In realtà, nella maggior parte delle prese di posizione si fa riferimento non al valore del titolo, ma alla rilevanza del punteggio con il quale esso è stato conseguito. Se una graduatoria tra inesistenze fosse possibile, si potrebbe dire però che un “valore legale” di tale punteggio è ancor più inesistente rispetto a quello del titolo: sono solo i singoli bandi, per gli esami di accesso alle professioni o al pubblico impiego, a indicare se e quanto peso viene dato, nella valutazione dei titoli, al punteggio di laurea. Una corretta impostazione del dibattito, che nei termini che seguono può essere interessante, deve essere perciò la seguente: quale rapporto è opportuno che vi sia, in entrambe le situazioni esaminate, tra punteggio per l’esame e punteggio per i titoli (e, all’interno di questo, per la valutazione del titolo di laurea)? Sembra evidente che la preferenza per l’esame aumenta la discrezionalità della commissione esaminatrice (e, anche nell’ipotesi di una piena equità di questa, espone il candidato all’alea di incappare in una occasionale cattiva giornata!); all’opposto, la preferenza per punteggi attribuiti ai titoli richiede che gli stessi, e in particolare la valutazione di laurea, siano del tutto attendibili. Tale attendibilità costituisce iI vero tema, presentato in modo più o meno mascherato, delle polemiche in atto.
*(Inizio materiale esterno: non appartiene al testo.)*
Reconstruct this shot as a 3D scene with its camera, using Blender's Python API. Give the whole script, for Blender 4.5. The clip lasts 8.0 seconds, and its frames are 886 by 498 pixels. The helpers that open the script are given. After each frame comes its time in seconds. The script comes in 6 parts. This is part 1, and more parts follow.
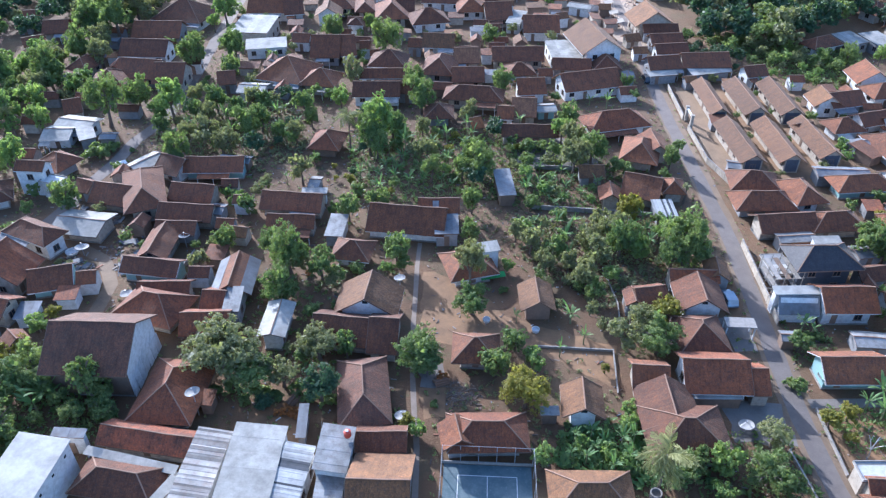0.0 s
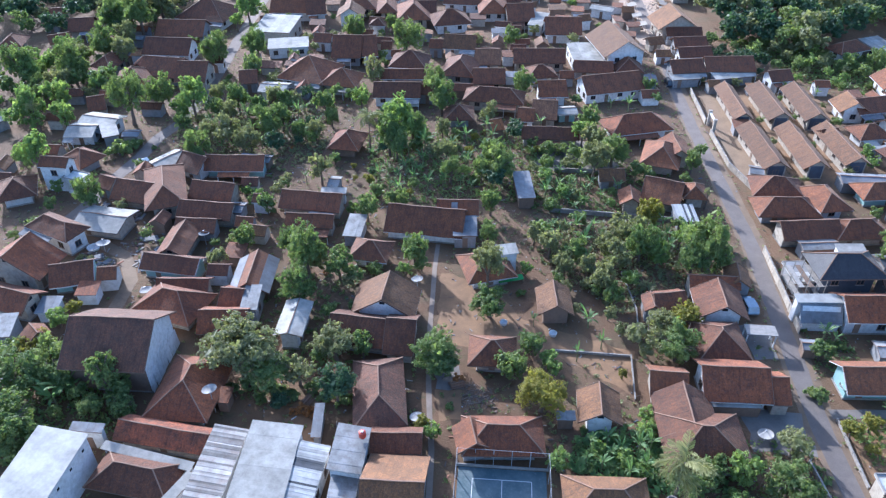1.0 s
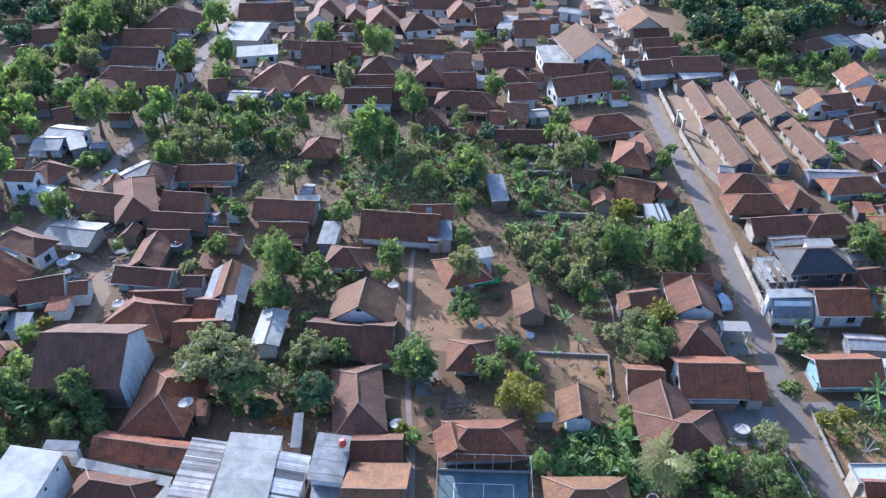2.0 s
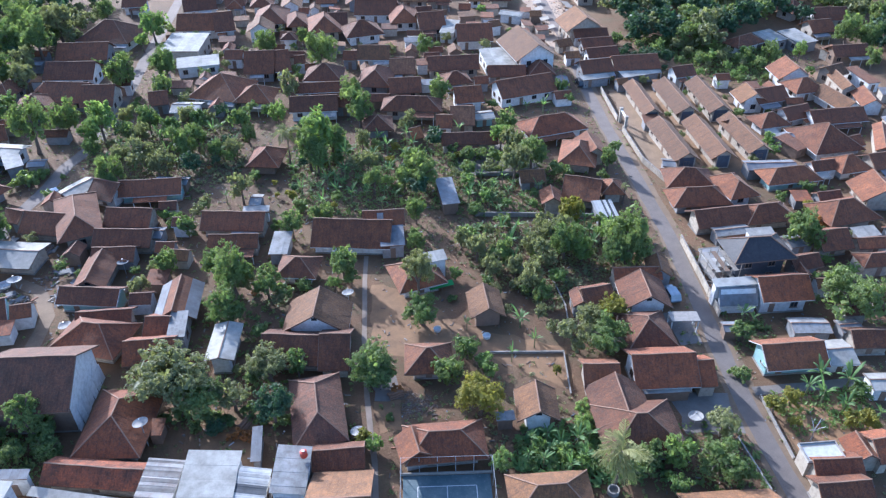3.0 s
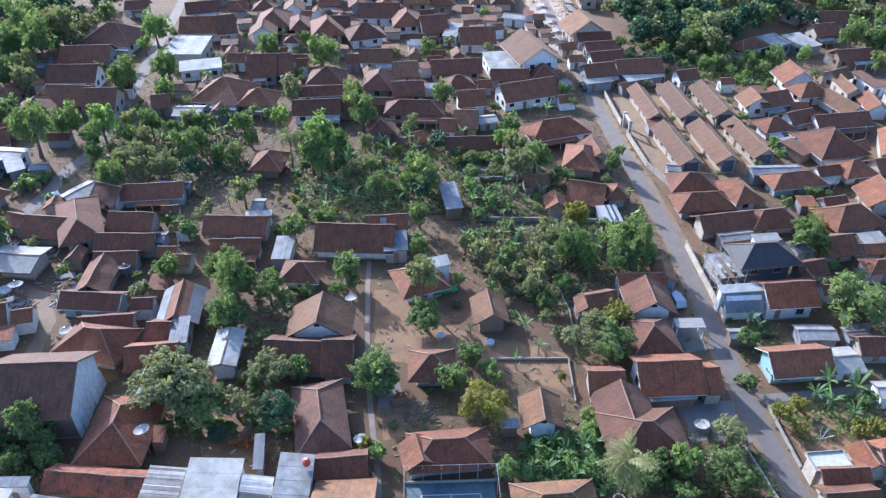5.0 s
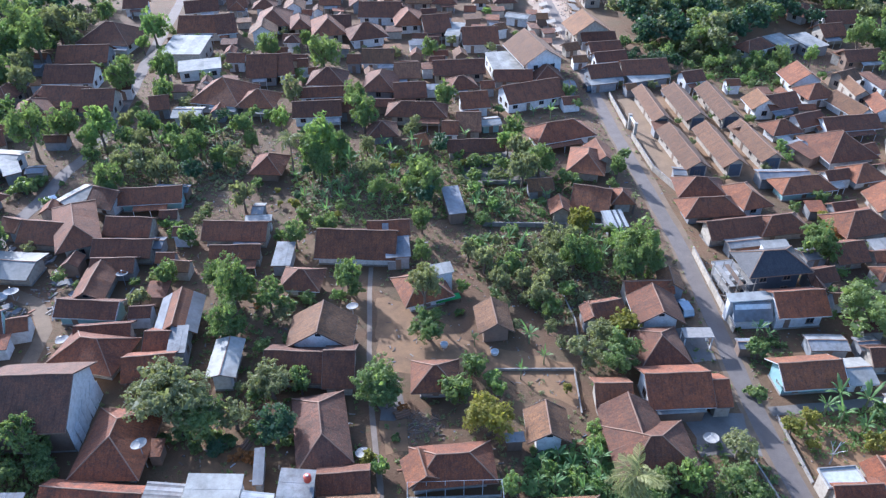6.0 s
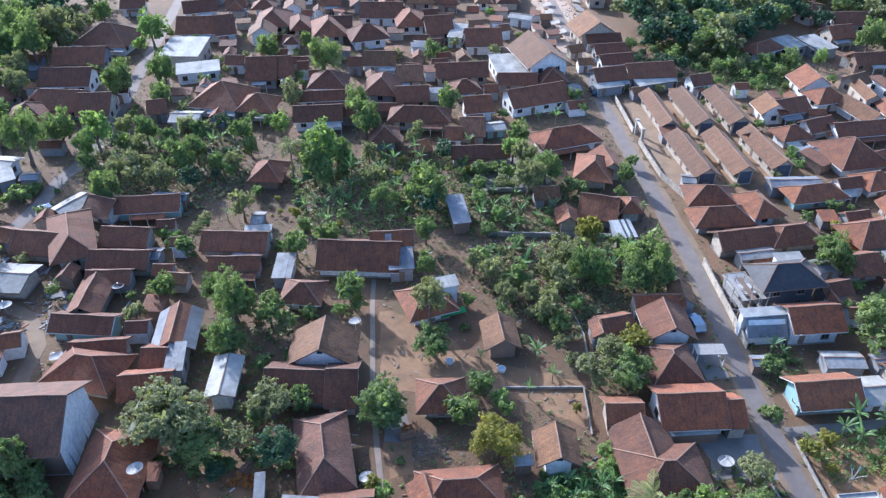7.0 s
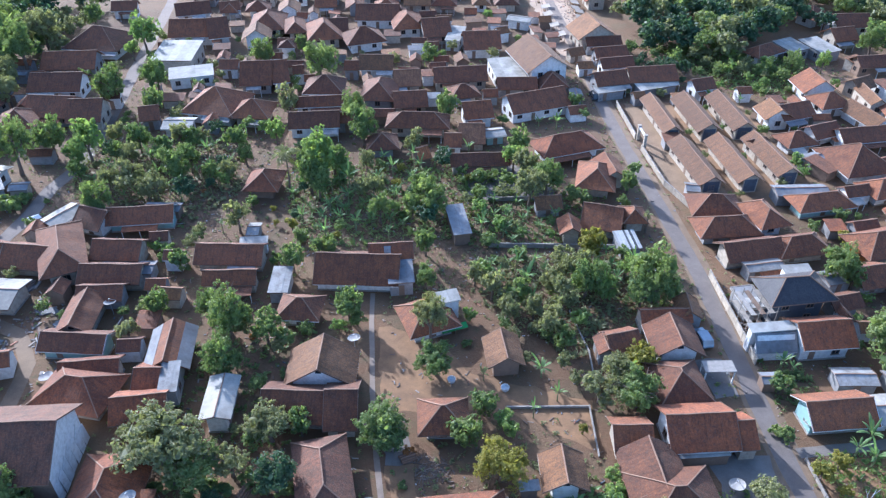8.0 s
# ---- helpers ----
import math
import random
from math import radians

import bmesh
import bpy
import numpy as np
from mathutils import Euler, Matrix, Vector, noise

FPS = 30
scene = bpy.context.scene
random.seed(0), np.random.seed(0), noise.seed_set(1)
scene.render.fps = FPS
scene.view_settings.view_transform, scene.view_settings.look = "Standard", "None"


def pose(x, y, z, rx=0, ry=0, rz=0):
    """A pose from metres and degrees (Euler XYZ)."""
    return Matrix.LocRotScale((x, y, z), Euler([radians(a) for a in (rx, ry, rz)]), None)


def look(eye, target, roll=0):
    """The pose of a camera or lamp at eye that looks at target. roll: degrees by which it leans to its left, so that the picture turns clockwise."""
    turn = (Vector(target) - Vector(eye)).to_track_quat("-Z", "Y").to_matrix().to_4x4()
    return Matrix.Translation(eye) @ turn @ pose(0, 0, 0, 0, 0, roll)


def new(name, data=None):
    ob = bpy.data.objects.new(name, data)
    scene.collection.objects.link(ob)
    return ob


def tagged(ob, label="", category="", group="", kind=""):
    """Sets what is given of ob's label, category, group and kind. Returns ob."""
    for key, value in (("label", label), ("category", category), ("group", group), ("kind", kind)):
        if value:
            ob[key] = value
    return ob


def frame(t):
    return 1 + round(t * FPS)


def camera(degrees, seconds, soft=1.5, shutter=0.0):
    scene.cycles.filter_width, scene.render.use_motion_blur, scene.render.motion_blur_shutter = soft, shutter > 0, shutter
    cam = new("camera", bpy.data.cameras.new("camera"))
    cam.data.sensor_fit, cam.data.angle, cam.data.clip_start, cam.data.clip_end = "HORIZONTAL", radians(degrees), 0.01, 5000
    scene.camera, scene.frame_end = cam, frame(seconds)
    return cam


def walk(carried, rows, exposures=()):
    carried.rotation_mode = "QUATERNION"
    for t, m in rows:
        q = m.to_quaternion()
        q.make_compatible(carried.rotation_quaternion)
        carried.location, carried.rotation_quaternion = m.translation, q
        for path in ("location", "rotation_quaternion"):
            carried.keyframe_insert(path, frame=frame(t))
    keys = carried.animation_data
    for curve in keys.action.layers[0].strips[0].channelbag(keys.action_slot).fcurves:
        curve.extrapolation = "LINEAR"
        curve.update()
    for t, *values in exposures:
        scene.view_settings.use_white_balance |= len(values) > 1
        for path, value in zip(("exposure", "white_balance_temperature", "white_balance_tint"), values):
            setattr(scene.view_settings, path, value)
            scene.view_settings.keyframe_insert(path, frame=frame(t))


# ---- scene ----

Queste si sono esasperate poiché alcuni hanno affermato che occorre prendere atto del fatto che la qualità di un Ateneo può essere alta o bassa, e che si dovrebbero “pesare” i voti di laurea in relazione a tale qualità. E’ facile obiettare che non è mai stata verificata (e, a quanto mi consta, neppure studiata!) una eventuale correlazione tra l’essere “di manica larga” o meno nelle valutazioni degli studenti e i livelli scientifici di un Ateneo; inoltre, tali livelli non sono affatto identici nelle diverse aree scientifiche di uno stesso Ateneo, ed è ben noto che sono molto criticati i criteri con i quali essi vengono “misurati”. La superficialità delle ricordate affermazioni ha portato a non considerare un fatto che merita invece attenzione perché è oggettivo, e cioè che nelle valutazioni universitarie non esistono standards omogenei, sicché i voti dati in Atenei diversi, presi come tali, non permettono alcun confronto: o questo viene reso possibile attraverso precise procedure (soluzioni tecniche esistono, se si esce dalle genericità, “meritocratiche” solo a parole), o è inevitabile che si finirà per far pesare sempre di più l’esame rispetto ai titoli.

Nel corso delle polemiche è emerso altresì che non solo privati, ma anche autorevoli Enti pubblici fissano per il voto di laurea una “soglia” al di sotto della quale una domanda di assunzione non viene neppure presa in considerazione. Al proposito, oltre a quanto sopra si è osservato circa la non significatività di una soglia in assenza di standards omogenei, si deve rilevare che rischia così di essere annullato il concetto di “accreditamento” dei Corsi di laurea: per ciò che riguarda la sfera pubblica, come può lo Stato che garantisce un percorso di studi eliminare l’unico “valore legale”, cioè il fatto che il conseguente titolo consente di concorrere a pubbliche assunzioni? Beninteso, e questo vale anche per assicurarne la credibilità nei confronti dei privati, occorre che l’accreditamento dei Corsi di studio avvenga attraverso un percorso rigoroso, non prevalentemente riferito alla mera verifica formale di “requisiti” quantitativi minimali, ma capace invece di verificare la qualità effettiva del loro operare.

Avevamo osservato all’inizio che problemi analoghi si pongono per le votazioni della “maturità”: in assenza di una comparabilità, è stato deciso finora di ignorarle in sede di ammissioni ai Corsi a numero chiuso. Ciò significa che il destino dei giovani è deciso, in poche ore, dai test di ingresso: anche se il contenuto di questi fosse del tutto convincente, il che spesso non è avvenuto, dare un peso zero all’intero percorso scolastico significa disincentivare l’impegno degli studenti in esso. E allora, quale “Buona Scuola” può esservi?